> [Required task]: Word for word, copy all the data and drop the pictures.
-- begin --
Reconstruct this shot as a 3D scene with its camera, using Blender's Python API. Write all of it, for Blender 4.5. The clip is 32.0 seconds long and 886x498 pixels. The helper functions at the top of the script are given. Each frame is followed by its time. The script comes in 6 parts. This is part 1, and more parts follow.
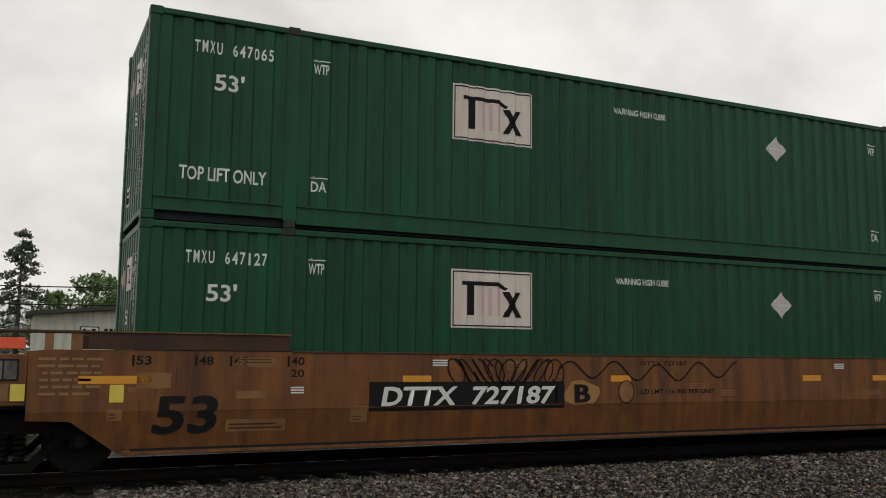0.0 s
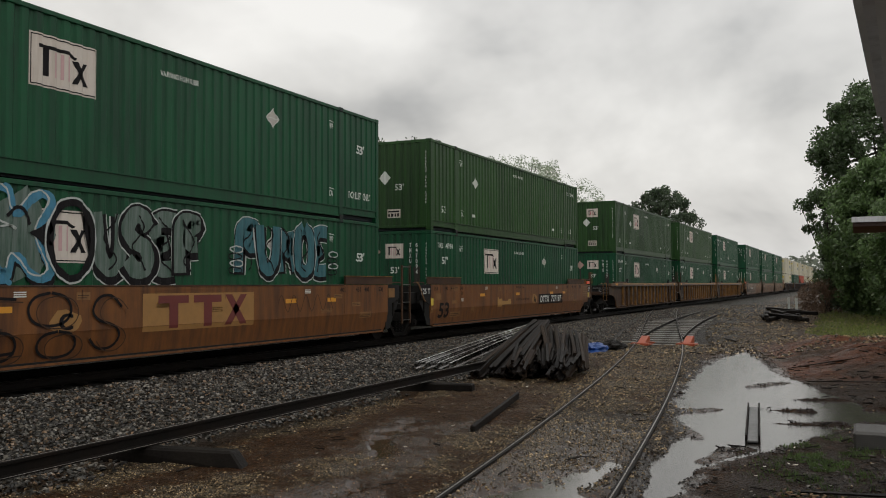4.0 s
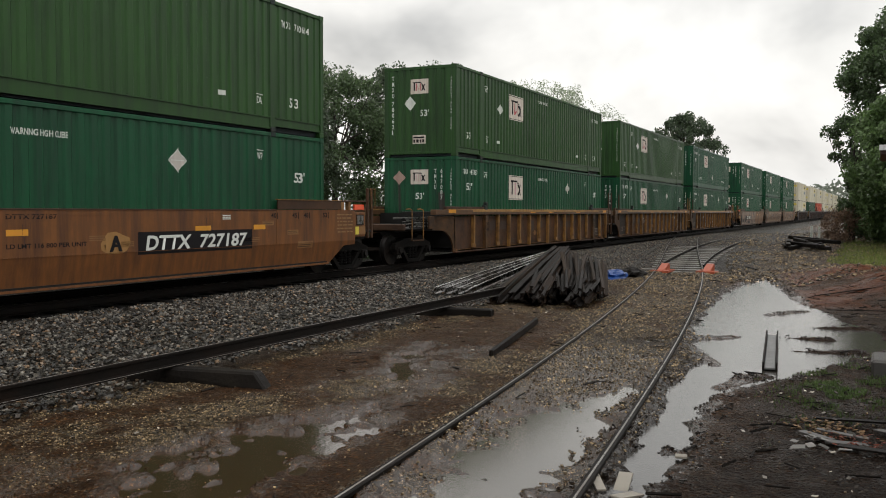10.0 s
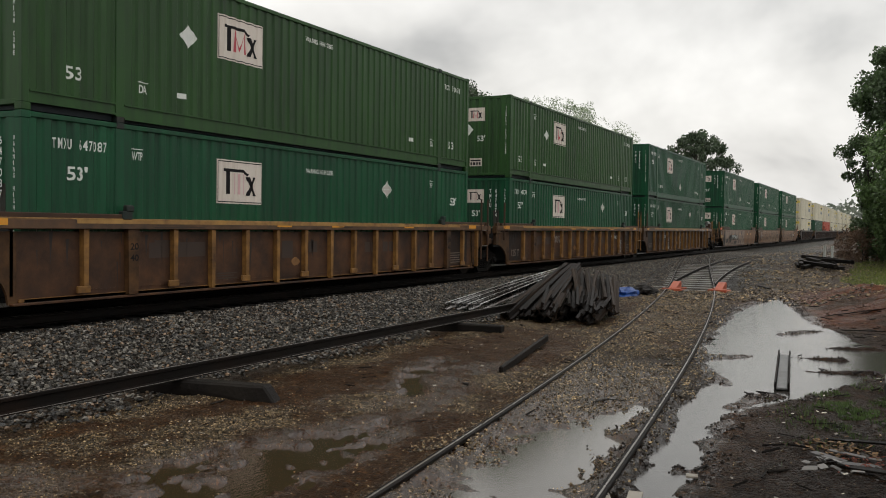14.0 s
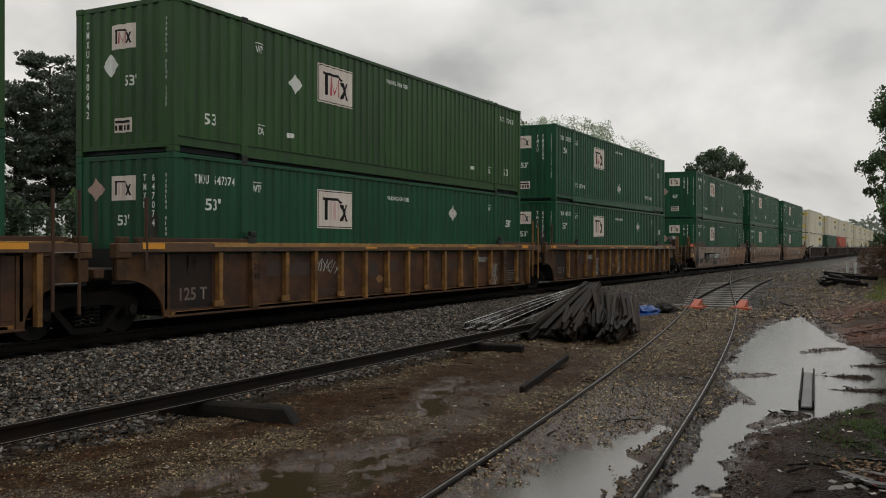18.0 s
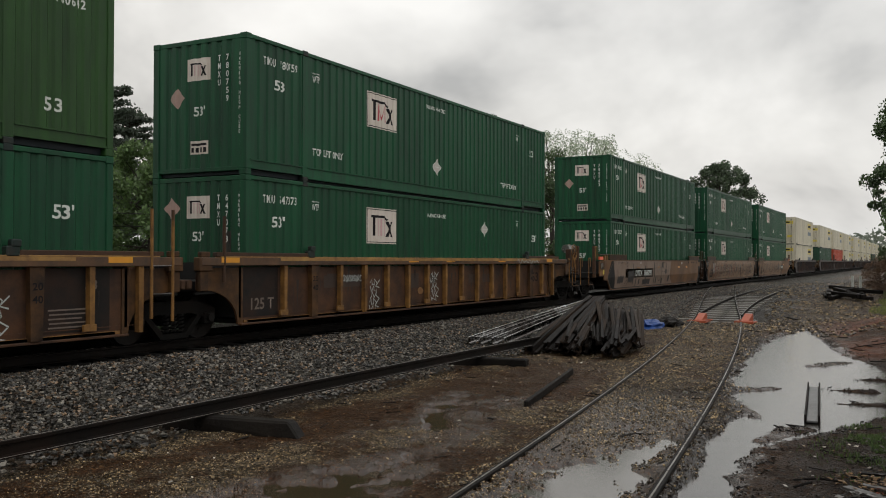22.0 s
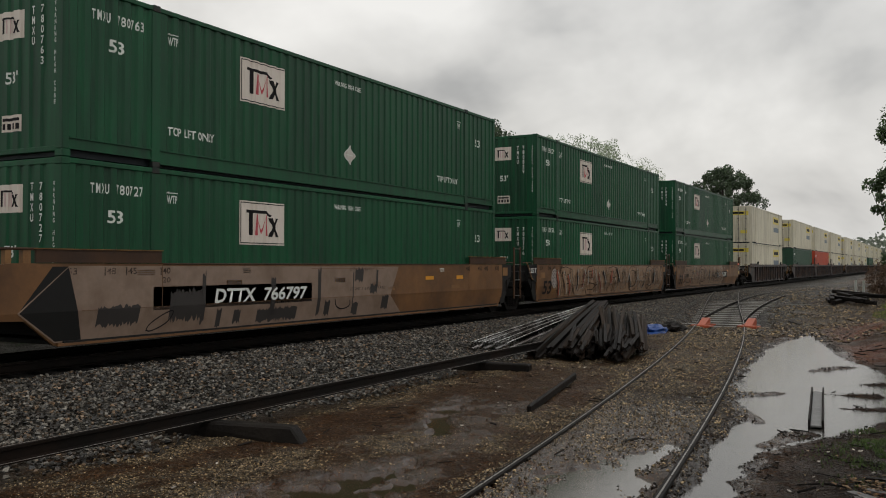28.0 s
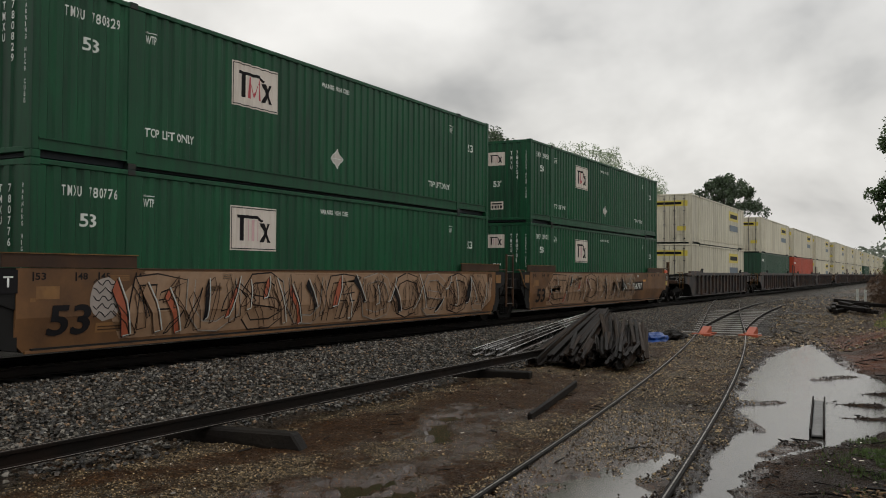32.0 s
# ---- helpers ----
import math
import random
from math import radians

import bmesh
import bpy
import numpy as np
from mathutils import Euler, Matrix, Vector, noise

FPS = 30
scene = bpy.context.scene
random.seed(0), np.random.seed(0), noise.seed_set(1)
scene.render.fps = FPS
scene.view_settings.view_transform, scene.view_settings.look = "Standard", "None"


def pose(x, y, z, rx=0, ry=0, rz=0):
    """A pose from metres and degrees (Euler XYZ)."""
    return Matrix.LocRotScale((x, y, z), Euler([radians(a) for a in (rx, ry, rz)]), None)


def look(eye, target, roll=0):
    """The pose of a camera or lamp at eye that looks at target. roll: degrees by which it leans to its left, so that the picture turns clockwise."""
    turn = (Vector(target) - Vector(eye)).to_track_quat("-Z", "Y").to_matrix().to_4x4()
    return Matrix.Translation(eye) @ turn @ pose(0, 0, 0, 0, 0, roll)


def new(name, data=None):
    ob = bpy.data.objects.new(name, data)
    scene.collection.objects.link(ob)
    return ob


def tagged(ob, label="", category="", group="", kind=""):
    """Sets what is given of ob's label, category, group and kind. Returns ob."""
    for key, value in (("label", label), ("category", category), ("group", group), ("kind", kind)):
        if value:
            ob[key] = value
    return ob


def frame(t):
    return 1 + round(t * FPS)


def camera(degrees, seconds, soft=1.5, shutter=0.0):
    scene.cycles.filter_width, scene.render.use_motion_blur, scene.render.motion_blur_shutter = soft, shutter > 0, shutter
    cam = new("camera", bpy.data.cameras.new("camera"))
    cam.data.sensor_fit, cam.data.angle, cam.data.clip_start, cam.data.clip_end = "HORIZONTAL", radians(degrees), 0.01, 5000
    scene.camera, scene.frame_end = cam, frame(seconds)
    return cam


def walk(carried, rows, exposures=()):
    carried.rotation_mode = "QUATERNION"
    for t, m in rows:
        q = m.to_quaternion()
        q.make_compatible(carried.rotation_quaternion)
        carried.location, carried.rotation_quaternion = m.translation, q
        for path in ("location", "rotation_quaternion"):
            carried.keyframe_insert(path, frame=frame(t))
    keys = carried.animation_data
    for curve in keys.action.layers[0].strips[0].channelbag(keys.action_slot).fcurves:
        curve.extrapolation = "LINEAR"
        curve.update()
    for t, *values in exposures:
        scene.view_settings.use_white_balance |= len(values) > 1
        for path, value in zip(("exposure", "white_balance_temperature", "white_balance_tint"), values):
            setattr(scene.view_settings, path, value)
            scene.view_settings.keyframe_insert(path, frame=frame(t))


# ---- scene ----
-- end --
> [Task output]:
Reconstruct this shot as a 3D scene with its camera, using Blender's Python API. Write all of it, for Blender 4.5. The clip is 32.0 seconds long and 886x498 pixels. The helper functions at the top of the script are given. Each frame is followed by its time. The script comes in 6 parts. This is part 1, and more parts follow.
0.0 s
4.0 s
10.0 s
14.0 s
18.0 s
22.0 s
28.0 s
32.0 s
# ---- helpers ----
import math
import random
from math import radians

import bmesh
import bpy
import numpy as np
from mathutils import Euler, Matrix, Vector, noise

FPS = 30
scene = bpy.context.scene
random.seed(0), np.random.seed(0), noise.seed_set(1)
scene.render.fps = FPS
scene.view_settings.view_transform, scene.view_settings.look = "Standard", "None"


def pose(x, y, z, rx=0, ry=0, rz=0):
    """A pose from metres and degrees (Euler XYZ)."""
    return Matrix.LocRotScale((x, y, z), Euler([radians(a) for a in (rx, ry, rz)]), None)


def look(eye, target, roll=0):
    """The pose of a camera or lamp at eye that looks at target. roll: degrees by which it leans to its left, so that the picture turns clockwise."""
    turn = (Vector(target) - Vector(eye)).to_track_quat("-Z", "Y").to_matrix().to_4x4()
    return Matrix.Translation(eye) @ turn @ pose(0, 0, 0, 0, 0, roll)


def new(name, data=None):
    ob = bpy.data.objects.new(name, data)
    scene.collection.objects.link(ob)
    return ob


def tagged(ob, label="", category="", group="", kind=""):
    """Sets what is given of ob's label, category, group and kind. Returns ob."""
    for key, value in (("label", label), ("category", category), ("group", group), ("kind", kind)):
        if value:
            ob[key] = value
    return ob


def frame(t):
    return 1 + round(t * FPS)


def camera(degrees, seconds, soft=1.5, shutter=0.0):
    scene.cycles.filter_width, scene.render.use_motion_blur, scene.render.motion_blur_shutter = soft, shutter > 0, shutter
    cam = new("camera", bpy.data.cameras.new("camera"))
    cam.data.sensor_fit, cam.data.angle, cam.data.clip_start, cam.data.clip_end = "HORIZONTAL", radians(degrees), 0.01, 5000
    scene.camera, scene.frame_end = cam, frame(seconds)
    return cam


def walk(carried, rows, exposures=()):
    carried.rotation_mode = "QUATERNION"
    for t, m in rows:
        q = m.to_quaternion()
        q.make_compatible(carried.rotation_quaternion)
        carried.location, carried.rotation_quaternion = m.translation, q
        for path in ("location", "rotation_quaternion"):
            carried.keyframe_insert(path, frame=frame(t))
    keys = carried.animation_data
    for curve in keys.action.layers[0].strips[0].channelbag(keys.action_slot).fcurves:
        curve.extrapolation = "LINEAR"
        curve.update()
    for t, *values in exposures:
        scene.view_settings.use_white_balance |= len(values) > 1
        for path, value in zip(("exposure", "white_balance_temperature", "white_balance_tint"), values):
            setattr(scene.view_settings, path, value)
            scene.view_settings.keyframe_insert(path, frame=frame(t))


# ---- scene ----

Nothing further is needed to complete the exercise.